Talking to your therapist over Zoom is as helpful for anxiety and depression as going to in-person therapy. The virtual session, moreover, can be delivered at a lower cost, according to a large new study conducted in the U.K.
Online therapy has become more and more prevalent since the COVID pandemic, when lockdowns forced lots of therapists online. The new study suggests that one of the biggest benefits of virtual therapy may be that it can allow people to get treatment faster, which increases their quality of life and reduces the amount of additional medical care they require—and thus cuts costs overall.
“The actual cost of mental health care doesn’t come from treating these conditions but from not treating them,” says study co-author Ana Catarino, director of clinical science at ieso Digital Health, a U.K. company that contracts with the country’s National Health Service (NHS) to provide virtual treatments.
Cognitive-behavioral therapy (CBT) is a well-established method for treating a variety of disorders that is based on the premise that maladaptive patterns related to thoughts, feelings and behaviors are learned and can be unlearned. “There have been numerous studies that have shown that virtual CBT can be just as effective as in-person CBT for various mental health conditions, including depression and anxiety,” says Kathryn Boger, a psychologist at Harvard Medical School and Mass General Brigham’s McLean Hospital, who specializes in CBT for anxiety and mood disorders.
Questions persist about how best to deliver mental health interventions online, though, says David Barlow, an emeritus professor of psychology and psychiatry at Boston University, who developed an influential CBT-based protocol for treating emotional disorders. The advantage of the new study, published today in the journal Nature Mental Health, is that it analyzed the outcomes of more than 27,500 patients. And because the NHS is a single health care system that tracks patient outcomes very closely, Barlow says, the team had the ability to tease out cost-effectiveness in a way that would be impossible in a fragmented health system such as that of the U.S.
Catarino and her team compared ieso’s Internet-delivered CBT, which has a therapist working one-on-one with patients through a text chat, with the other services for anxiety and depression offered by the NHS, which covered a variety of therapies and delivery methods.

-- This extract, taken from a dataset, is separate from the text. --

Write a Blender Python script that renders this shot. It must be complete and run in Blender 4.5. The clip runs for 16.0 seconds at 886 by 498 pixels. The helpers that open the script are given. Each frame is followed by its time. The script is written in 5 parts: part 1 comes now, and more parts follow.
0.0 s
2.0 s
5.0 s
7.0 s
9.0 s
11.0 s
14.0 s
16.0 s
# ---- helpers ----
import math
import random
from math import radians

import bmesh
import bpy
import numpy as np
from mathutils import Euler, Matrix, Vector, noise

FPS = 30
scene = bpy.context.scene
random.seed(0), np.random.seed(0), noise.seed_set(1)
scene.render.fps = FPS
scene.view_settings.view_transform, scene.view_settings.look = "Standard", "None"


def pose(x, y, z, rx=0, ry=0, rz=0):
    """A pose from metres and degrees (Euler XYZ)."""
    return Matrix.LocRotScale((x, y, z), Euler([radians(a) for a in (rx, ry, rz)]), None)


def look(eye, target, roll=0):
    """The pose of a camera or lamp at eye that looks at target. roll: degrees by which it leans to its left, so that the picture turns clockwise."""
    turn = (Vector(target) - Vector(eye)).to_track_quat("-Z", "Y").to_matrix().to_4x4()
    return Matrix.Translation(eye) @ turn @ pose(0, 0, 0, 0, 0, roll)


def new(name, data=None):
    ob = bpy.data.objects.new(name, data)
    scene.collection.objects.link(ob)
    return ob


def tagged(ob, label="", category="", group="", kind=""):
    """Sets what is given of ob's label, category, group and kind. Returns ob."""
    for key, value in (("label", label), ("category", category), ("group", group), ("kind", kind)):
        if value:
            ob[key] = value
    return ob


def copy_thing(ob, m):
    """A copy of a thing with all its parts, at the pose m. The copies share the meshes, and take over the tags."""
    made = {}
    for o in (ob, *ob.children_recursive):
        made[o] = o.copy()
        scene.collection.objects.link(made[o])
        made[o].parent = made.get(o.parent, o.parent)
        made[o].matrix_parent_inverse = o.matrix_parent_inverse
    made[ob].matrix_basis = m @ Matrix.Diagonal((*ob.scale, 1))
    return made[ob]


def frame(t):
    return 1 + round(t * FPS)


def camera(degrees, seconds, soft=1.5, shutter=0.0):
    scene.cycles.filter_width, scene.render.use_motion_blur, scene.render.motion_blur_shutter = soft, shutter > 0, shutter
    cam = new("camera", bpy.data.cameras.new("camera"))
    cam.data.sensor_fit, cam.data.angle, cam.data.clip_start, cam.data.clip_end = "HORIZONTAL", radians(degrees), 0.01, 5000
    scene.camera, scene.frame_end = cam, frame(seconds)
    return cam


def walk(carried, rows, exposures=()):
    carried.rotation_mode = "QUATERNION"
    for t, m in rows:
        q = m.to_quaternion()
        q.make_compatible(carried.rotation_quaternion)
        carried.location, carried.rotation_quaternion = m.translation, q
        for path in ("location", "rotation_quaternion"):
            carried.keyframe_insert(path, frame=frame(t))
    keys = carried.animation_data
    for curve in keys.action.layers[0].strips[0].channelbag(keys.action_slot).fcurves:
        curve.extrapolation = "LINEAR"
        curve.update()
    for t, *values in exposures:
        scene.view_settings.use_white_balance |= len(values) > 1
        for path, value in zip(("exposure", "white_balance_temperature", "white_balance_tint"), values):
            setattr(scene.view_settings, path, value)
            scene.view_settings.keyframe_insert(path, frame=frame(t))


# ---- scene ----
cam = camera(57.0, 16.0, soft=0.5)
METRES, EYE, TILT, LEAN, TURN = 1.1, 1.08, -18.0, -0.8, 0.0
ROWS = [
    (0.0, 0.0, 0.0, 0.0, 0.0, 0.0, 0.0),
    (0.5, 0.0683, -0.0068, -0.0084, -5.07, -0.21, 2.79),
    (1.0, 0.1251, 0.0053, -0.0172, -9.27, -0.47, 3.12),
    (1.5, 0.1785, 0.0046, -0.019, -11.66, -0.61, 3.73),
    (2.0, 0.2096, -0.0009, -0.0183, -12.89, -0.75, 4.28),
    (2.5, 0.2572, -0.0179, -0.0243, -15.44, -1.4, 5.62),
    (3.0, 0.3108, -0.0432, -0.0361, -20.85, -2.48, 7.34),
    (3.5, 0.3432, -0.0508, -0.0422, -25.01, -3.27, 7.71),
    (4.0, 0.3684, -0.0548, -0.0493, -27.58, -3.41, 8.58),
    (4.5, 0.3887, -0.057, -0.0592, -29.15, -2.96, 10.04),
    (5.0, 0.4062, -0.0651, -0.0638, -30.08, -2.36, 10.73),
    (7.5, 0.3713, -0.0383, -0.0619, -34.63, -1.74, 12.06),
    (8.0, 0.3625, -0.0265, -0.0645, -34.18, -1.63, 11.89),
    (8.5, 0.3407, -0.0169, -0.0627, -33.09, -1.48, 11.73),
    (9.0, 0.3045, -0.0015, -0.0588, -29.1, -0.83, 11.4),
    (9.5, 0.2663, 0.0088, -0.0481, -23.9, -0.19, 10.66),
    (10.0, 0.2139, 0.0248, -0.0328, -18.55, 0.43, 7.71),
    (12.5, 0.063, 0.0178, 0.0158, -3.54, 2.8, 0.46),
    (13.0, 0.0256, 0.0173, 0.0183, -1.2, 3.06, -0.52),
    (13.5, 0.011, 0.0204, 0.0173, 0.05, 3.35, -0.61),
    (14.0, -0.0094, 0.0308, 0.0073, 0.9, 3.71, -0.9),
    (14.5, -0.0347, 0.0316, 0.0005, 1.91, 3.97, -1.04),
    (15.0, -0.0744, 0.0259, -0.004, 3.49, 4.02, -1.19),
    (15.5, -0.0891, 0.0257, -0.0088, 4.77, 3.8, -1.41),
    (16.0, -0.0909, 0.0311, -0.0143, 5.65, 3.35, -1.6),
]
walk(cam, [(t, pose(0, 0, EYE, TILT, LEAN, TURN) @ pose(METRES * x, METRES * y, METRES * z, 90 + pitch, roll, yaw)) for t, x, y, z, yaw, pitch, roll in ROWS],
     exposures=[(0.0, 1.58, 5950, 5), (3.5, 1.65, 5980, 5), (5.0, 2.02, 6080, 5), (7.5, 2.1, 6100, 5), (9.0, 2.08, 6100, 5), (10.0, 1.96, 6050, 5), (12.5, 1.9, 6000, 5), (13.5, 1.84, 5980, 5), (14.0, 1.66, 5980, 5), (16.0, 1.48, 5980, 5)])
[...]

The findings showed that online therapy was more cost-effective than the other forms of care, Catarino says. What was most interesting was why, however: the researchers found that patients who were offered the therapist-guided CBT program got treatment faster. As a result, their quality of life improved more quickly, and they used fewer other medical services. “The longer patients wait, the more likely they are to see their problems become more severe and to have a poorer response as a result of that wait,” Catarino says.
The paper is likely to “make a big splash,” Barlow says, because the authors showed that the success of the NHS virtual CBT program was linked to the fact that it provided patients with a therapist’s guidance every step of the way. Some Internet-delivered CBT just gives patients modules to work through on their own, but the new study showed that having a therapist work with the patient online is more effective, he says. “That seems to be where we get the best results, and that’s so extraordinarily important, given the rapidity with which the behavioral-health-care-delivery system is converting to digital applications,” Barlow adds.

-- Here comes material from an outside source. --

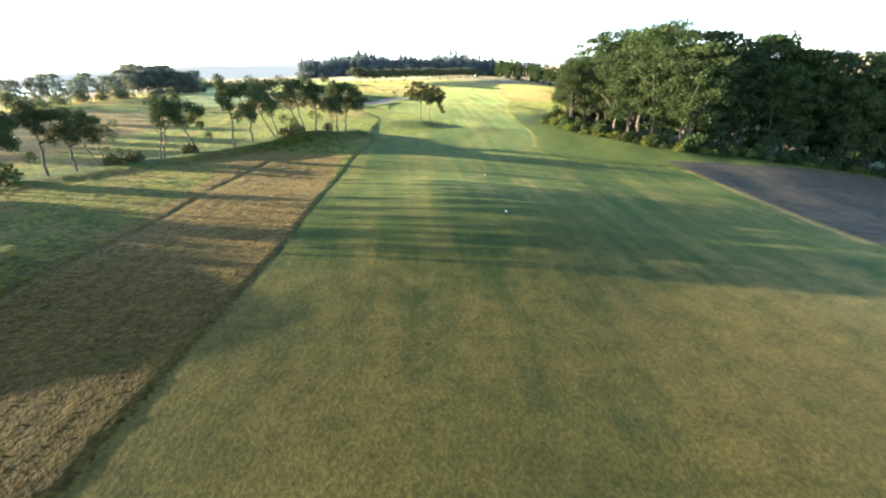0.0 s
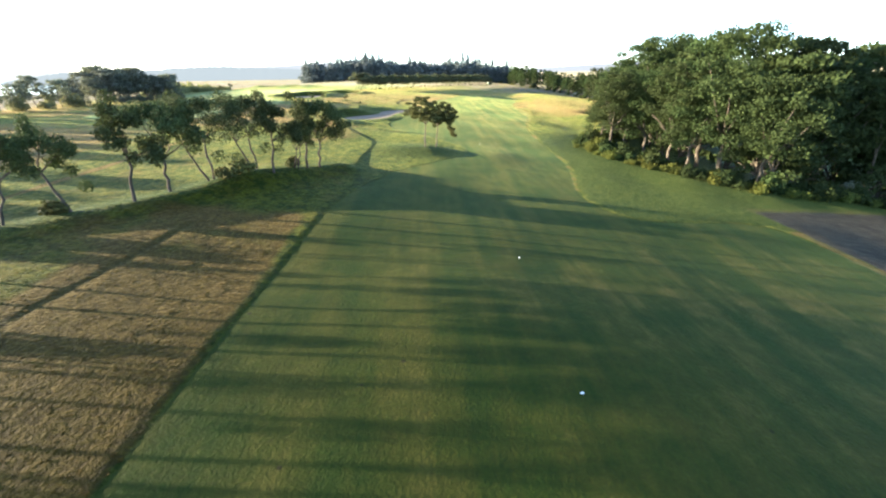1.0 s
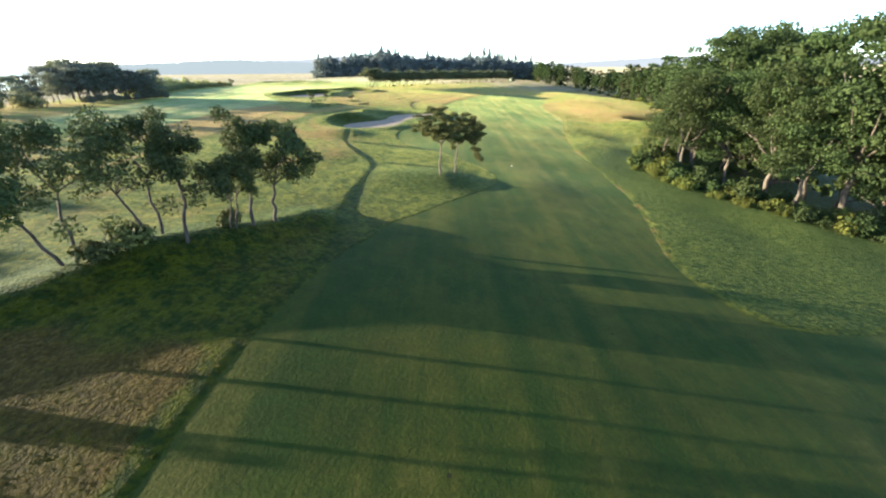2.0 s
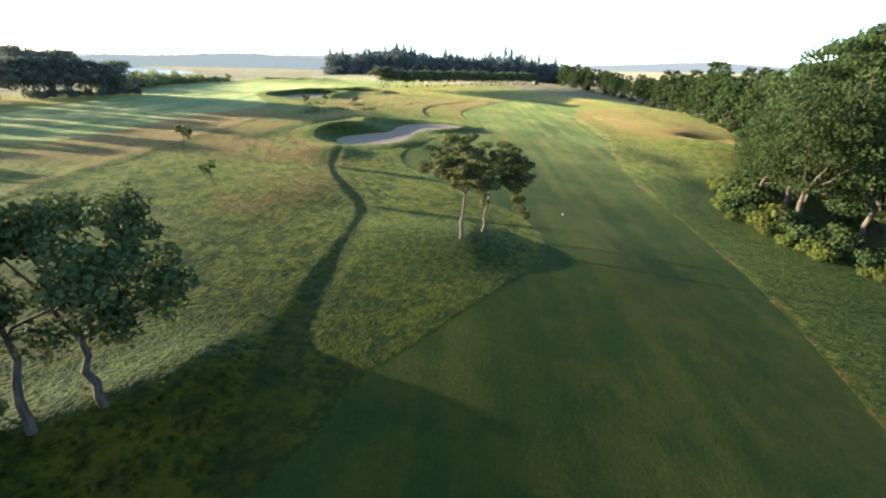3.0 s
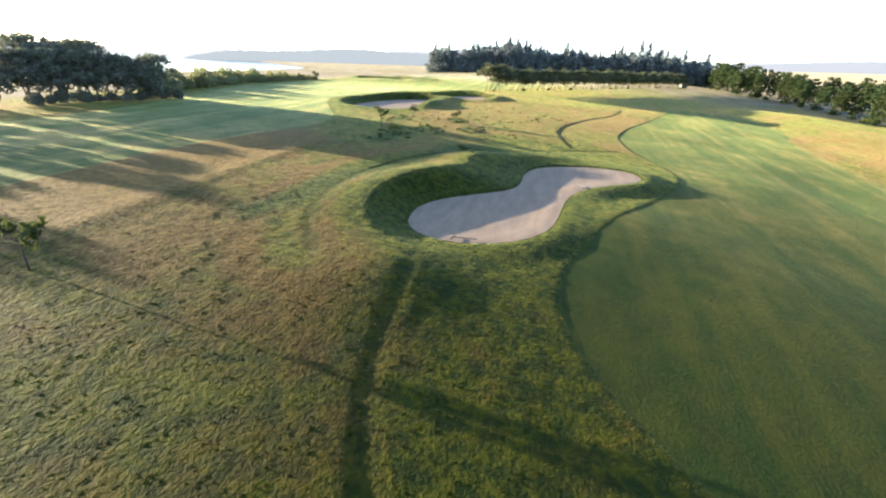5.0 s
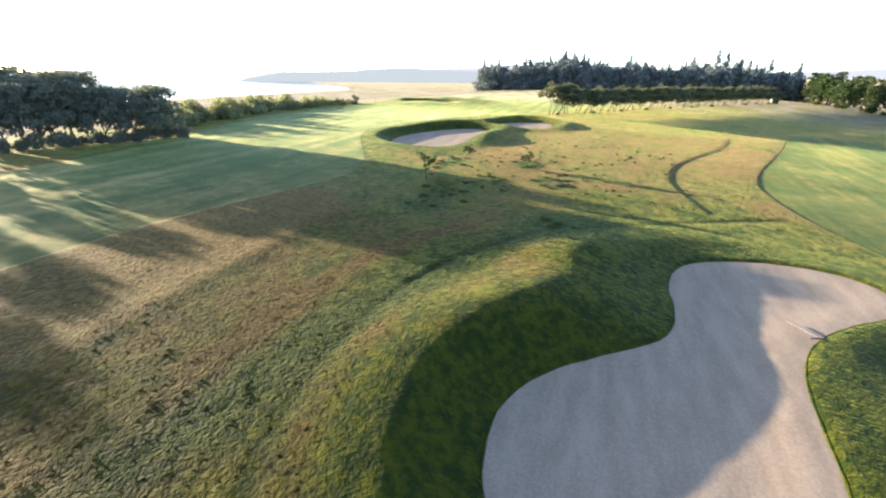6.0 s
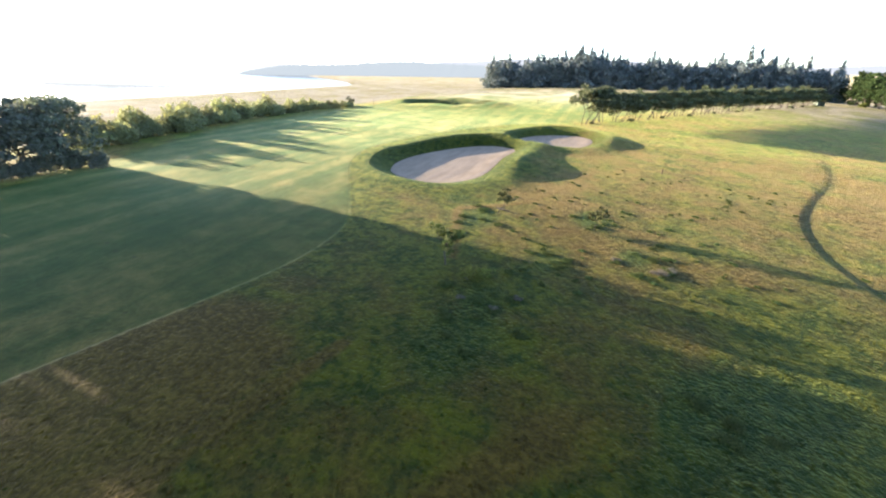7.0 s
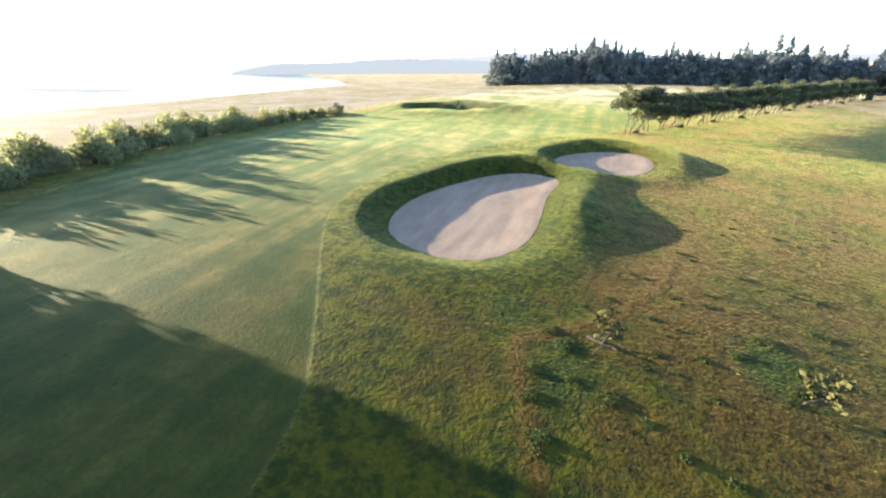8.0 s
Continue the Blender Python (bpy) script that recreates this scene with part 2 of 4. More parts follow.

It’s not surprising that virtual therapy works as well as in-person therapy, says Haim Weinberg, a licensed psychologist and a group psychotherapist in private practice in Sacramento, Calif., who has written two books about online therapy. Studies outside the U.K. have found the same, he says. But there is still some bias against virtual therapy as somehow second-best, and there are not yet many established training programs to get mental health professionals comfortable with providing care online, Weinberg adds.
Nevertheless, the practice is growing. Mental health treatment is a particularly fruitful area for telemedicine, says Jeanine Turner, a communication researcher at Georgetown University, who has studied virtual medical treatment. People dealing with anxiety or depression may find the logistics of getting to a clinic overwhelming, Turner says, and the ability to talk to a professional from the comfort of home can help overcome that barrier. Virtual therapy can also expand access to people in rural areas, where mental health professionals are sparse.
Improving polices around virtual mental health care could go a long way toward making such sessions more common in the U.S., Boger says. PSYPACT, an effort to allow psychologists to use their licenses to practice teletherapy across state lines, is in effect in 37 states, Washington, D.C., and the Commonwealth of the Northern Mariana Islands.
Virtual care won’t be right for every person, Catarino says, but the new study’s results suggest the need to expand access so that patients aren’t left waiting for help. “These findings really speak to the importance of developing clinical interventions that are proven to be effective and that can be deployed at scale to match the demand we know exists,” she says. “Digital health interventions can play a big role in that.”